カンノ:でも、本当に1年ちょっとでやめたくなったの。
YOU:すごいよね(笑)人ってある程度は耐えるじゃん。
カンノ:耐えるよね(笑)
YOU:折り合いつけるじゃん。
カンノ:そう。そのはずなんだけど、衝動的にやめてた(笑)
YOU:そこが不思議なんだよ。カンノの持ち合わせている生真面目さと、耐えられなさの同居が。で、カンノの生真面目さって普通の社会人も見習ったほうがいいくらいだと思うんだけど、根本のところでなぜそんなに耐えられないのかが謎なんだよね。就職先がもっと自分に合った場所だったら続けられていたと思う?
カンノ:どうだろうね。
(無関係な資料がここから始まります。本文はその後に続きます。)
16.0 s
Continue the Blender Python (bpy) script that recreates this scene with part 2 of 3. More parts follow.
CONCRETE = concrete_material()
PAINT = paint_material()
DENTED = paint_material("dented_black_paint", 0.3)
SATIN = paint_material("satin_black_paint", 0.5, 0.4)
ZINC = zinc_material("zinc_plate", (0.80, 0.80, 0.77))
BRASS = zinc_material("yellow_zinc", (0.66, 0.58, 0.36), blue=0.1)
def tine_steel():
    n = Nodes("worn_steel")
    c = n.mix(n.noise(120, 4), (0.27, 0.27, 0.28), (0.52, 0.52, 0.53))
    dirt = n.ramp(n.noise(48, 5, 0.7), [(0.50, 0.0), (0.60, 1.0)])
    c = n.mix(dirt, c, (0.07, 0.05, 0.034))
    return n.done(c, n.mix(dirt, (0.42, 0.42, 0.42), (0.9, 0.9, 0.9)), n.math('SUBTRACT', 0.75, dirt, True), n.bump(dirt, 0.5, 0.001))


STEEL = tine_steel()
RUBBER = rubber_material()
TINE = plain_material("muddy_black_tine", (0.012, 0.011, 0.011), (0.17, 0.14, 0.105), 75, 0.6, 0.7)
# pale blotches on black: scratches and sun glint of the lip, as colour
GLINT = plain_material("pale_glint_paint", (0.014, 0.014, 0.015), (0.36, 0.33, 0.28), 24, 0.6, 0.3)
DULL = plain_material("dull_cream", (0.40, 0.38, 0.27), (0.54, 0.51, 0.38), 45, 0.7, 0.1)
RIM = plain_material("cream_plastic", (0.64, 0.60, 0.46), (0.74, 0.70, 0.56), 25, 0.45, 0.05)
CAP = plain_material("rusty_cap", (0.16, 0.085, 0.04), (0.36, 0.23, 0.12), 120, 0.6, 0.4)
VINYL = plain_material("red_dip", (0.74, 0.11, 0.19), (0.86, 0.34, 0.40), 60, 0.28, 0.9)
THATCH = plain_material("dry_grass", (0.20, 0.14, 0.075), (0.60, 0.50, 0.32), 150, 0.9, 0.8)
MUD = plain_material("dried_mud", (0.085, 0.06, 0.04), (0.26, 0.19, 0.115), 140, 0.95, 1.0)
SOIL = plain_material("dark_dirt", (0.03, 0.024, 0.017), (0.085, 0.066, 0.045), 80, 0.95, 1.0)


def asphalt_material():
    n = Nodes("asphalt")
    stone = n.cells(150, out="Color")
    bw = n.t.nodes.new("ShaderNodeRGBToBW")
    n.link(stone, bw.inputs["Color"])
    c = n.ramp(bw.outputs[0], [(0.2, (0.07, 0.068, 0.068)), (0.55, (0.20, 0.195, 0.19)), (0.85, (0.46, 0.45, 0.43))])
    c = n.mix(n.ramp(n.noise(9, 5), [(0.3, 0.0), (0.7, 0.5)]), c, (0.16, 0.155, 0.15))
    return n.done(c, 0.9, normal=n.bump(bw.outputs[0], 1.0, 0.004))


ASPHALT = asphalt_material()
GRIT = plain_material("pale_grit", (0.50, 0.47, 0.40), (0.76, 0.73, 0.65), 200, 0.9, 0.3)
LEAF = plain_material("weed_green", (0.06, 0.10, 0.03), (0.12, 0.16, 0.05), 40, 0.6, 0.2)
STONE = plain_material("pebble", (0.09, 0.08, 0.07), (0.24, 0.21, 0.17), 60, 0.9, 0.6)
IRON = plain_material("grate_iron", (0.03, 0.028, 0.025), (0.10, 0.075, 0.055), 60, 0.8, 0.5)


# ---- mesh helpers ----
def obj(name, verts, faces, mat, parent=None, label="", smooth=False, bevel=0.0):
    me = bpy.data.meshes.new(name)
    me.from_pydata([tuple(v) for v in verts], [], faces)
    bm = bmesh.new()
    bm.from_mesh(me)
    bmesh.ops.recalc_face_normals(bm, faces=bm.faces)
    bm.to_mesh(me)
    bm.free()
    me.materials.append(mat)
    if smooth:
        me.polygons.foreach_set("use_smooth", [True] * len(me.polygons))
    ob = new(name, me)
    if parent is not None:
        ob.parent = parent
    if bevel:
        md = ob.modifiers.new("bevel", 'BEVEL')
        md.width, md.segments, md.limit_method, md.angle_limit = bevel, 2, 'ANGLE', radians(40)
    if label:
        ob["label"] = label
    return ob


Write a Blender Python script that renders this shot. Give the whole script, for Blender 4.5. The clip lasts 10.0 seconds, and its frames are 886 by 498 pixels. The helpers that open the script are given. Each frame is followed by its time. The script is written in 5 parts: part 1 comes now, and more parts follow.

たとえば芸能プロダクションとかレコード会社とか、自分の好きなものとか芸能や表現に関連するようなところに就職したとして、20代前半でしょ。絶望しちゃうんじゃないかな。
YOU:まあね、陽キャだらけだったりするもんね。あとさ、子どものころとか耐えられなかったことはある?
カンノ:子どものころは耐えられないことだらけでしたよ。うるさくて暴れることも多かった(笑)
YOU:なるほどね~(笑)
カンノ:そのうるさくて暴れちゃうようなエネルギーを、なにか面白い方向に転換させてなにかできないかなというのは、無意識のうちに考えていたような気はするけどね。ボケ側ではありたかったからね。
YOU:マキタスポーツの言及したツッコミ全盛の時代でそう思えるのはすごいことだけどね。
カンノ:僕が好きだったテレビとかお笑いとかって、平らなところを茶化して波風を立たせることだからさ。今はそれが無効だから。
YOU:冷や水を浴びせることはできないからね。「悪いことを言ってるけど、じつはいい人」というのがセットじゃないと流通しないもんね。